State-selected collisions of cold molecular ions

Cold molecules are studied in many laboratories around the world, because they allow for new approaches to perform precision measurements and well-controlled chemical reactions. Charged molecular species are often investigated in radiofrequency ion traps where the cooling of the rotational and vibrational motion of the molecules relies on collisions with a cold gas. The efficiency for the cooling process, however, is in most cases not very well known. In this project we propose to measure and calculate cooling rates for selected molecular ions colliding with neutral helium atoms at temperatures between about 10 and 100 Kelvin. Furthermore, we will investigate reactions with molecular hydrogen that compete with the quenching collisions. Experimentally, laser-spectroscopy will be performed while the molecular ions undergo the collisions with helium or hydrogen. From these data the cooling efficiencies and reactivities will be extracted. Theoretically, quantum mechanical calculations will be performed to extract the cooling efficiencies numerically. The comparison between experiment and theory will provide us with a unique test bed for the underlying quantum mechanical description of these collision processes. In particular we will search for quantum scattering resonances, quantum effects that have no classical analogue. The project will be carried out at the Institute for Ion Physics and Applied Physics of the University of Innsbruck.
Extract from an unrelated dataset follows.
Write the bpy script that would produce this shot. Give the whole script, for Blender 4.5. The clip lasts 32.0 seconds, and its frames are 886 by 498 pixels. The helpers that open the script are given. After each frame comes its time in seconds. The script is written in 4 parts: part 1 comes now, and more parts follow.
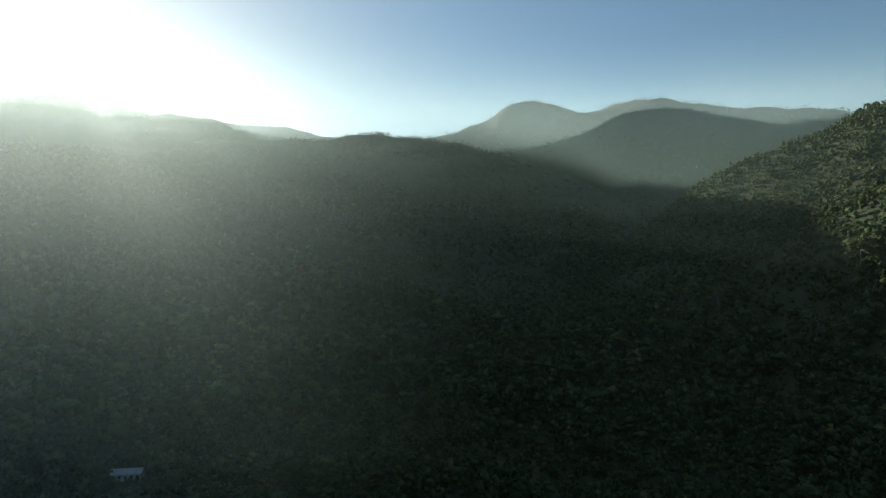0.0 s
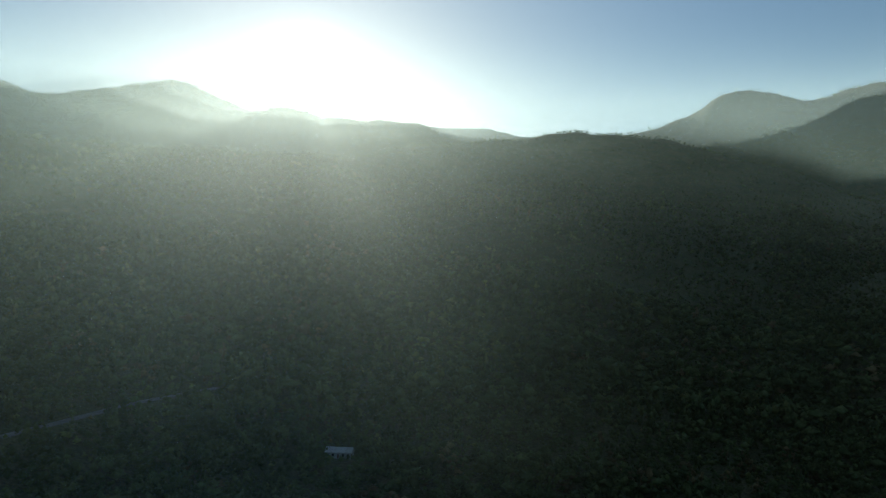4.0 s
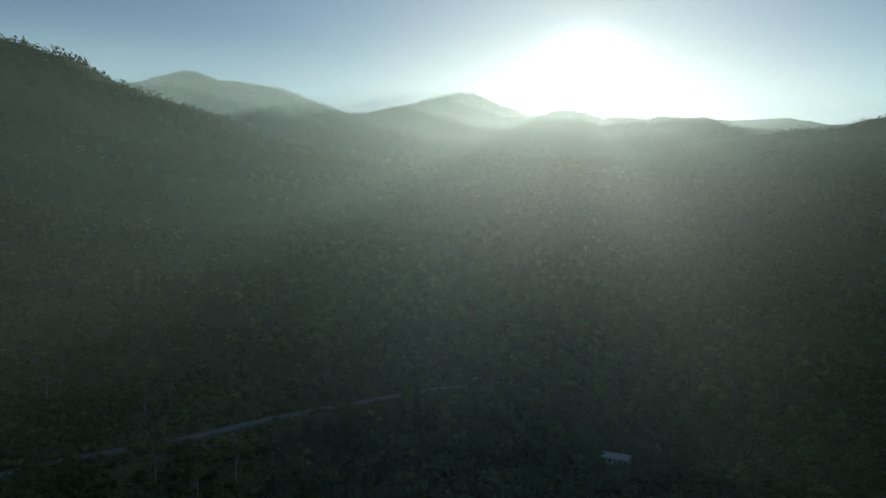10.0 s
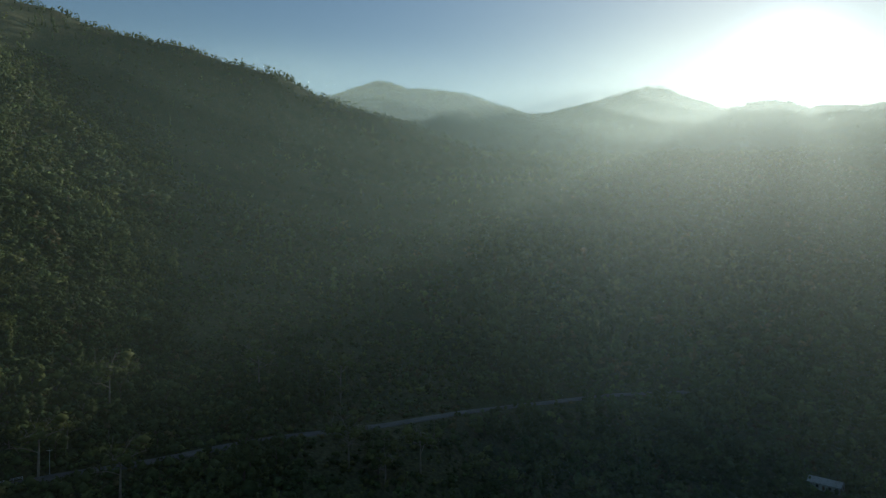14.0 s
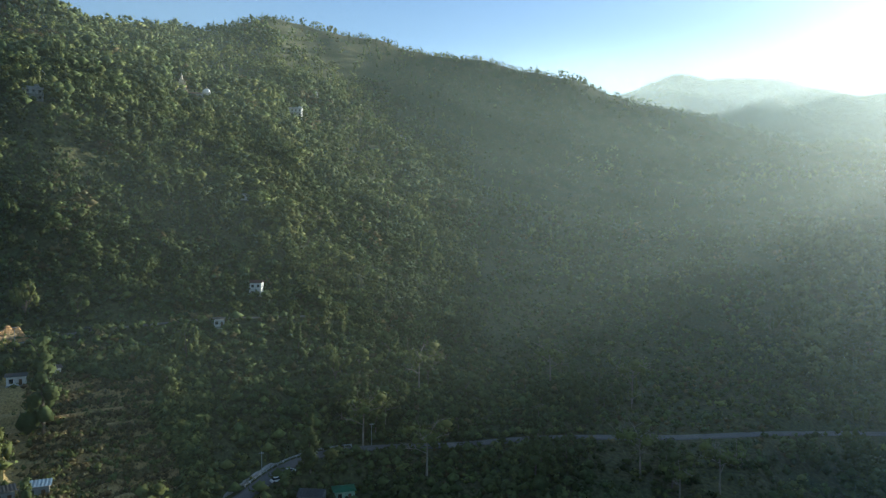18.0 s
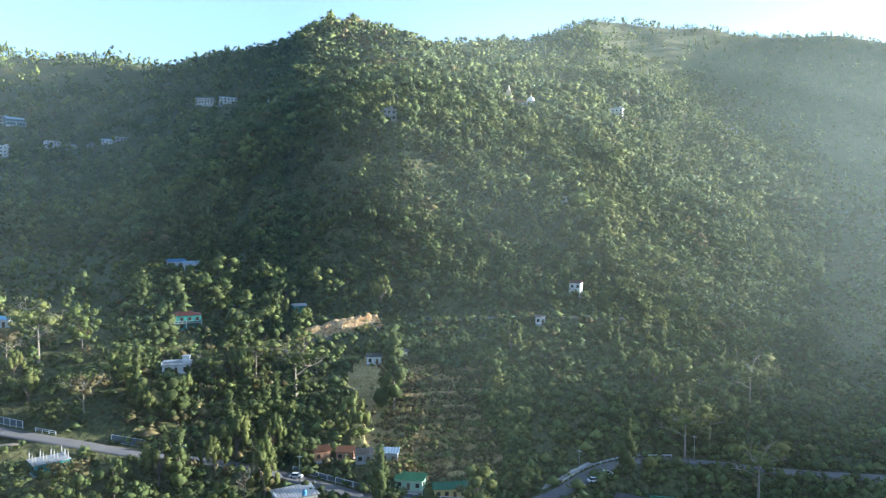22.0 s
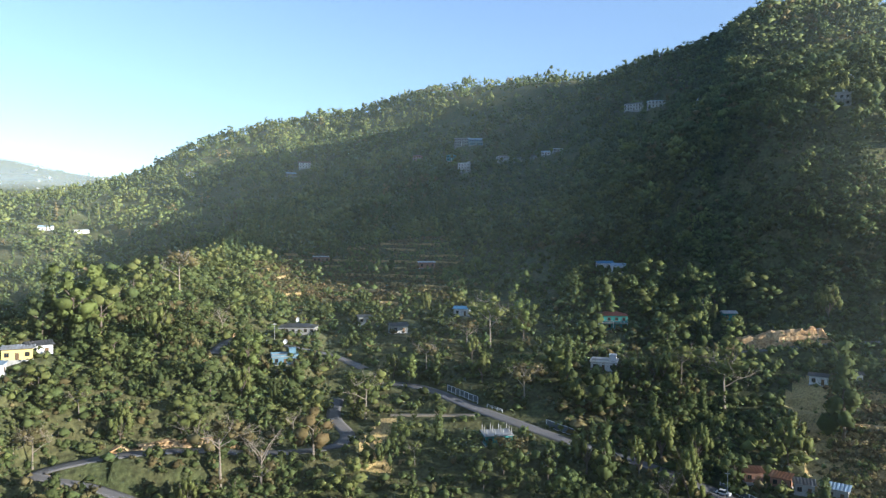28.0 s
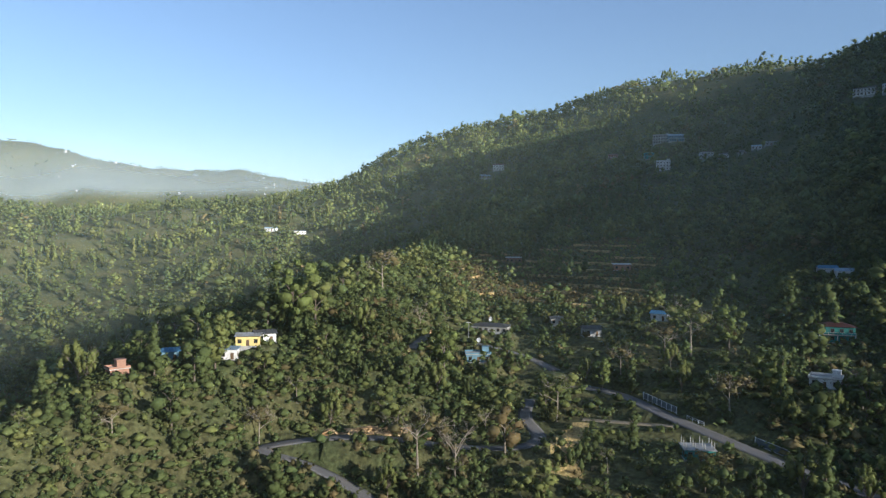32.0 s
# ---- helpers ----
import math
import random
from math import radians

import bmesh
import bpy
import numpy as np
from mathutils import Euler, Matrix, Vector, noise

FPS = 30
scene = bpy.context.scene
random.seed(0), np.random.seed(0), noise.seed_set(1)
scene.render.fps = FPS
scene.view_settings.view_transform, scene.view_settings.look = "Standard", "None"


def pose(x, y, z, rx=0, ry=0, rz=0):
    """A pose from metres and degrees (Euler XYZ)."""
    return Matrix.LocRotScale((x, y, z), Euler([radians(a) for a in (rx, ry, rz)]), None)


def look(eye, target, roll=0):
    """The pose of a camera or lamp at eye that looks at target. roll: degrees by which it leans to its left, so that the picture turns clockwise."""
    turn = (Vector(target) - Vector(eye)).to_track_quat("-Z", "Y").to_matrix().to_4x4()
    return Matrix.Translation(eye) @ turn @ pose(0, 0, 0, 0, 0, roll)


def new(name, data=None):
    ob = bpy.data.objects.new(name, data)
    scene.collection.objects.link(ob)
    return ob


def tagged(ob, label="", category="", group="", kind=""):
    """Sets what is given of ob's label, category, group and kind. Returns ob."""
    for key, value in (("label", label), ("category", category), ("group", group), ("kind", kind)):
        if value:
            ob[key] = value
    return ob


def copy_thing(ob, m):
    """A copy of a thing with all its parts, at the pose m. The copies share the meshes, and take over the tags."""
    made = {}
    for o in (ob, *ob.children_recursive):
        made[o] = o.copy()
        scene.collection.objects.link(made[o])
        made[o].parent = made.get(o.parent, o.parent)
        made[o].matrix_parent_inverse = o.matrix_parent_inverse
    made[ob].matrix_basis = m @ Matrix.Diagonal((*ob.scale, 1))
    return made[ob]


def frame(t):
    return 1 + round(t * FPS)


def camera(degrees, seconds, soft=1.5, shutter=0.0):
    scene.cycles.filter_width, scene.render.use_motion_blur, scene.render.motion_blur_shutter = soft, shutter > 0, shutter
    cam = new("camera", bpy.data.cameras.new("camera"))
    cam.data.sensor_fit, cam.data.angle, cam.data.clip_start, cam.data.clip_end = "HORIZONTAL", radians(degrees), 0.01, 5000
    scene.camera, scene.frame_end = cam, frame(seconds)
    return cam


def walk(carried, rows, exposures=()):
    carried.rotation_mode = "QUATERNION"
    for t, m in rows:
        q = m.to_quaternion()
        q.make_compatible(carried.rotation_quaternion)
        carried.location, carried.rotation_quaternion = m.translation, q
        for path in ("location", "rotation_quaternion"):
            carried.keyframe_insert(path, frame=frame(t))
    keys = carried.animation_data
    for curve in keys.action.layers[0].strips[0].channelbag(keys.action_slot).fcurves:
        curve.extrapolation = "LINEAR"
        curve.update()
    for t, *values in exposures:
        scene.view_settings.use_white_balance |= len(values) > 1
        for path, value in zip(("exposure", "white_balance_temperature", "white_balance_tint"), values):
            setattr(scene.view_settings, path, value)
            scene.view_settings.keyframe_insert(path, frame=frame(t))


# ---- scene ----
cam = camera(66.0, 32.0, soft=1.3)

# The drone hovers over the valley at z = 120 m and turns to its left: seconds, heading (counter-clockwise from +Y), tilt, roll.
TURN = [
    (0, -0, -1.29, -0.1), (1, 4.14, -1.27, -0.09), (2, 8.21, -1.31, 0.06), (3, 12.28, -1.34, 0.2),
    (3.5, 14.33, -1.35, 0.22), (5.5, 22.62, -1.38, 0.22), (6, 24.55, -1.38, 0.19), (7, 28.34, -1.36, 0.13),
    (8, 32.03, -1.35, 0.16), (9, 35.77, -1.32, 0.19), (10, 39.46, -1.28, 0.12), (11, 43.17, -1.28, 0.12),
    (12, 46.89, -1.3, 0.12), (13, 50.65, -1.29, 0.13), (13.5, 52.55, -1.28, 0.13), (15.5, 62.08, -1.18, 0.2),
    (16, 65.29, -1.14, 0.23), (17, 71.99, -1.17, 0.2), (18, 78.69, -1.18, 0.1), (19, 85.31, -1.18, 0.1),
    (20, 91.91, -1.12, 0.11), (21, 98.46, -1.12, 0.11), (22, 105.04, -1.13, 0.12), (23, 111.45, -1.11, 0.11),
    (24, 118.16, -1.09, 0.1), (25, 124.79, -1.08, 0.07), (26, 130.94, -1.03, 0.09), (26.5, 133.37, -1.02, 0.11),
    (28.5, 141.82, -0.94, 0.15), (29, 143.92, -0.93, 0.16), (30, 148.06, -0.93, 0.21), (31, 152.04, -0.93, 0.25),
    (32, 155.82, -0.93, 0.28),
]
EYE = 120.0
EXPOSURES = [(0, 0.72, 5400, -1), (6, 0.42, 5400, -2), (13, 0.3, 5350, -2), (16, 0.97, 5350, 0), (17, 1.62, 5700, 17), (18, 1.75, 5300, 4), (19, 2.15, 5250, 4), (20, 2.55, 5200, 7), (22, 3.05, 5150, 11), (24, 3.15, 5100, 14), (28, 2.3, 5300, 14), (32, 1.65, 5350, 14)]
walk(cam, [(t, pose(0, 0, EYE, 90 + tilt, 0, head) @ pose(0, 0, 0, 0, 0, roll)) for t, head, tilt, roll in TURN], EXPOSURES)

# ---- light: a low morning sun behind the ridge, clear sky ----
SUN_HEAD, SUN_UP = radians(27.7), radians(11.4)
TO_SUN = Vector((-math.sin(SUN_HEAD) * math.cos(SUN_UP), math.cos(SUN_HEAD) * math.cos(SUN_UP), math.sin(SUN_UP)))

world = bpy.data.worlds.new("morning_sky")
scene.world = world
world.use_nodes = True
wn, wl = world.node_tree.nodes, world.node_tree.links
sky = wn.new("ShaderNodeTexSky")
sky.sky_type, sky.sun_disc = "NISHITA", False
sky.sun_elevation, sky.sun_rotation = SUN_UP, -SUN_HEAD
sky.altitude, sky.air_density, sky.dust_density, sky.ozone_density = 600, 1.0, 0.7, 1.2
bg = wn["Background"]
bg.inputs["Strength"].default_value = 0.049


def wmath(op, a, b=None):
    n = wn.new("ShaderNodeMath")
    n.operation = op
    for slot, v in ((0, a), (1, b)):
        if v is None:
            continue
        if isinstance(v, (int, float)):
            n.inputs[slot].default_value = v
        else:
            wl.new(v, n.inputs[slot])
    return n.outputs[0]


# the aureole of forward-scattered light that a hazy sky has round the sun
coord = wn.new("ShaderNodeTexCoord")
dot = wn.new("ShaderNodeVectorMath")
dot.operation = "DOT_PRODUCT"
wl.new(coord.outputs["Generated"], dot.inputs[0])
dot.inputs[1].default_value = TO_SUN
near_sun = wmath("MAXIMUM", dot.outputs["Value"], 0.0)
aureole = wmath("ADD", wmath("MULTIPLY", wmath("POWER", near_sun, 900.0), 80.0),
                wmath("ADD", wmath("MULTIPLY", wmath("POWER", near_sun, 120.0), 1.1), wmath("ADD", wmath("MULTIPLY", wmath("POWER", near_sun, 9.0), 1.2), 0.45)))
tint = wn.new("ShaderNodeVectorMath")
tint.operation = "SCALE"
tint.inputs[0].default_value = (0.97, 0.98, 1.0)
wl.new(aureole, tint.inputs["Scale"])
total = wn.new("ShaderNodeVectorMath")
total.operation = "ADD"
wl.new(sky.outputs[0], total.inputs[0])
wl.new(tint.outputs[0], total.inputs[1])
wl.new(total.outputs[0], bg.inputs["Color"])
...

Within this project we studied collisions of positively and negatively charged molecules where the molecular rotational or vibrational excitation is reduced through the interaction with another atom. To do this we combined different experimental and theoretical methods. By trapping molecular ions in radiofrequency ion traps that are operated at low temperature we measured the probability for rotational and vibrational relaxation processes. To be sensitive to these processes, tunable laser light was used, which allowed us to neutralize molecular ions in specific rotational or vibrational quantum states of motion. Accurate theoretical calculations were carried out in two steps, first the interaction potential and the corresponding forces between a molecular ion and a separate atom were calculated. Then the probability for scattering that leads to a reduced rotational or vibrational excitation was determined. Comparison of the probabilities for relaxation processes in experiment and theory provides detailed insight into the quantum mechanics of the collision processes. Such probabilities are also of interest for modelling the behavior of molecular ions in naturally occurring environments such as the Earth's upper atmosphere or interstellar clouds of cold molecular gas and dust. Several different molecular ions were studied in the low temperature range up to about 50 Kelvin that is particularly relevant for quantum effects and for applications in interstellar clouds. Furthermore, we investigated ion-molecule reactions with molecular hydrogen that can compete with the quenching collisions. One of our findings was that for the hydroxyl cation the quantum mechanical spin rotation does not require an explicit treatment in the theoretical models. Another finding was that molecular amide anions, which populate two different rotational quantum states at low temperatures, can be state-selectively removed from the trap to leave only one quantum state trapped. As a third example, the knowledge of their collisions allowed us to measure the absorption frequencies of amide anions in the terahertz range with unprecedented accuracy. The results from this project contributed to the thesis work of several PhD and master students. It was carried out at the Institute for Ion Physics and Applied Physics of the University of Innsbruck.